## Exercise details
Retype each line exactly. Skip images.
------ Data provided
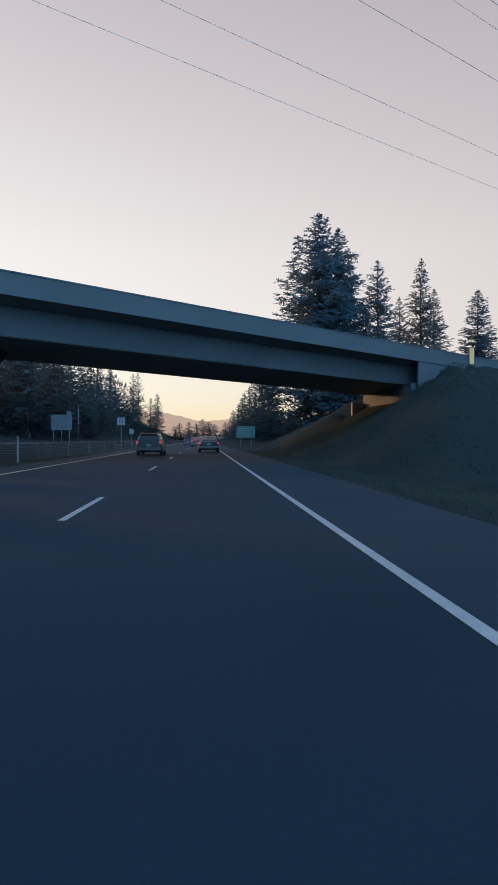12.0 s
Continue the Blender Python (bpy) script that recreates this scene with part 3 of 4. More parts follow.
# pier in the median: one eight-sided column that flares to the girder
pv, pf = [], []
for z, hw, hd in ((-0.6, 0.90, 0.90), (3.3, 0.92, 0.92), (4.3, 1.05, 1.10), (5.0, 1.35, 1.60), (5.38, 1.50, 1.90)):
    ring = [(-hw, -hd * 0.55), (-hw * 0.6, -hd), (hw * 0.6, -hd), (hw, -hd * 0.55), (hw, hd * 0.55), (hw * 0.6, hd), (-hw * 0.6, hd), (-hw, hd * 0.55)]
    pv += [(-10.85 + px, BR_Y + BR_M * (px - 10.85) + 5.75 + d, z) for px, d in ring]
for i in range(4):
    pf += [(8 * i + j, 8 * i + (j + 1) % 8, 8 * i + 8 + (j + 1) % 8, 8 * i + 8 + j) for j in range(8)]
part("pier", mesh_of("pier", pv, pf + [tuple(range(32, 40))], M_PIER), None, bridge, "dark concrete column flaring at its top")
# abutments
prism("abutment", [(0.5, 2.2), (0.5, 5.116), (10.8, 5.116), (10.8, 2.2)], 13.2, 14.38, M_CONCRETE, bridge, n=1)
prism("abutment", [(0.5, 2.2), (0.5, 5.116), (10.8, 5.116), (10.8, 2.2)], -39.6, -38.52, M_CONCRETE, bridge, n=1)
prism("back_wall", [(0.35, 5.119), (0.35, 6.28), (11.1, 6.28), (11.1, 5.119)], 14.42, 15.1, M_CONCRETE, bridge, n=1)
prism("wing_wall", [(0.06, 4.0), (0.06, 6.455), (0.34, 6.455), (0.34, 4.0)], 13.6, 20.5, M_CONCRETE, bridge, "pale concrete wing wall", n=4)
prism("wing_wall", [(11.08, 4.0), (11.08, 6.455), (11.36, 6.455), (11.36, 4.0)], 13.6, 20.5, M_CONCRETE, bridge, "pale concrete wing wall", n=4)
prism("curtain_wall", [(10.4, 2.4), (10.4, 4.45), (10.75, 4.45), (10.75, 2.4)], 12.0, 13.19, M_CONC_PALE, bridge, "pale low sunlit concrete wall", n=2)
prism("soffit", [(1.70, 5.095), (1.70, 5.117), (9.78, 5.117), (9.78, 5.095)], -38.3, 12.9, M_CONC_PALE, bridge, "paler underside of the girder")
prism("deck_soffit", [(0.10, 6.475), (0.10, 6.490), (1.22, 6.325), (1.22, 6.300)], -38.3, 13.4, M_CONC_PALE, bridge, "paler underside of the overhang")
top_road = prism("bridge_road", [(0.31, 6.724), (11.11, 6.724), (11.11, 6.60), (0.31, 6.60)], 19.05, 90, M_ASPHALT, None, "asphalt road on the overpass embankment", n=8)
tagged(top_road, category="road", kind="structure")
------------
## Correct response
12.0 s
Continue the Blender Python (bpy) script that recreates this scene with part 3 of 4. More parts follow.
# pier in the median: one eight-sided column that flares to the girder
pv, pf = [], []
for z, hw, hd in ((-0.6, 0.90, 0.90), (3.3, 0.92, 0.92), (4.3, 1.05, 1.10), (5.0, 1.35, 1.60), (5.38, 1.50, 1.90)):
    ring = [(-hw, -hd * 0.55), (-hw * 0.6, -hd), (hw * 0.6, -hd), (hw, -hd * 0.55), (hw, hd * 0.55), (hw * 0.6, hd), (-hw * 0.6, hd), (-hw, hd * 0.55)]
    pv += [(-10.85 + px, BR_Y + BR_M * (px - 10.85) + 5.75 + d, z) for px, d in ring]
for i in range(4):
    pf += [(8 * i + j, 8 * i + (j + 1) % 8, 8 * i + 8 + (j + 1) % 8, 8 * i + 8 + j) for j in range(8)]
part("pier", mesh_of("pier", pv, pf + [tuple(range(32, 40))], M_PIER), None, bridge, "dark concrete column flaring at its top")
# abutments
prism("abutment", [(0.5, 2.2), (0.5, 5.116), (10.8, 5.116), (10.8, 2.2)], 13.2, 14.38, M_CONCRETE, bridge, n=1)
prism("abutment", [(0.5, 2.2), (0.5, 5.116), (10.8, 5.116), (10.8, 2.2)], -39.6, -38.52, M_CONCRETE, bridge, n=1)
prism("back_wall", [(0.35, 5.119), (0.35, 6.28), (11.1, 6.28), (11.1, 5.119)], 14.42, 15.1, M_CONCRETE, bridge, n=1)
prism("wing_wall", [(0.06, 4.0), (0.06, 6.455), (0.34, 6.455), (0.34, 4.0)], 13.6, 20.5, M_CONCRETE, bridge, "pale concrete wing wall", n=4)
prism("wing_wall", [(11.08, 4.0), (11.08, 6.455), (11.36, 6.455), (11.36, 4.0)], 13.6, 20.5, M_CONCRETE, bridge, "pale concrete wing wall", n=4)
prism("curtain_wall", [(10.4, 2.4), (10.4, 4.45), (10.75, 4.45), (10.75, 2.4)], 12.0, 13.19, M_CONC_PALE, bridge, "pale low sunlit concrete wall", n=2)
prism("soffit", [(1.70, 5.095), (1.70, 5.117), (9.78, 5.117), (9.78, 5.095)], -38.3, 12.9, M_CONC_PALE, bridge, "paler underside of the girder")
prism("deck_soffit", [(0.10, 6.475), (0.10, 6.490), (1.22, 6.325), (1.22, 6.300)], -38.3, 13.4, M_CONC_PALE, bridge, "paler underside of the overhang")
top_road = prism("bridge_road", [(0.31, 6.724), (11.11, 6.724), (11.11, 6.60), (0.31, 6.60)], 19.05, 90, M_ASPHALT, None, "asphalt road on the overpass embankment", n=8)
tagged(top_road, category="road", kind="structure")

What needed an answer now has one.